In the listing below, locate the lines bearing the word "part". Copy every one of them.

- **Listing**:
[start]

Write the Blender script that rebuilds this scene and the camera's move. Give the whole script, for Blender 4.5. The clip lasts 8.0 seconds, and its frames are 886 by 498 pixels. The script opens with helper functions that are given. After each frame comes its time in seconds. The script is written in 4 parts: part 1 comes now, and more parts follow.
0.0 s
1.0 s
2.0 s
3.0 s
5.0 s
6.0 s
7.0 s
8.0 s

[end]
[start]

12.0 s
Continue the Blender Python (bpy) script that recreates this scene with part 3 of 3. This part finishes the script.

[end]

- **Answer to this task**:
Write the Blender script that rebuilds this scene and the camera's move. Give the whole script, for Blender 4.5. The clip lasts 8.0 seconds, and its frames are 886 by 498 pixels. The script opens with helper functions that are given. After each frame comes its time in seconds. The script is written in 4 parts: part 1 comes now, and more parts follow.
Continue the Blender Python (bpy) script that recreates this scene with part 3 of 3. This part finishes the script.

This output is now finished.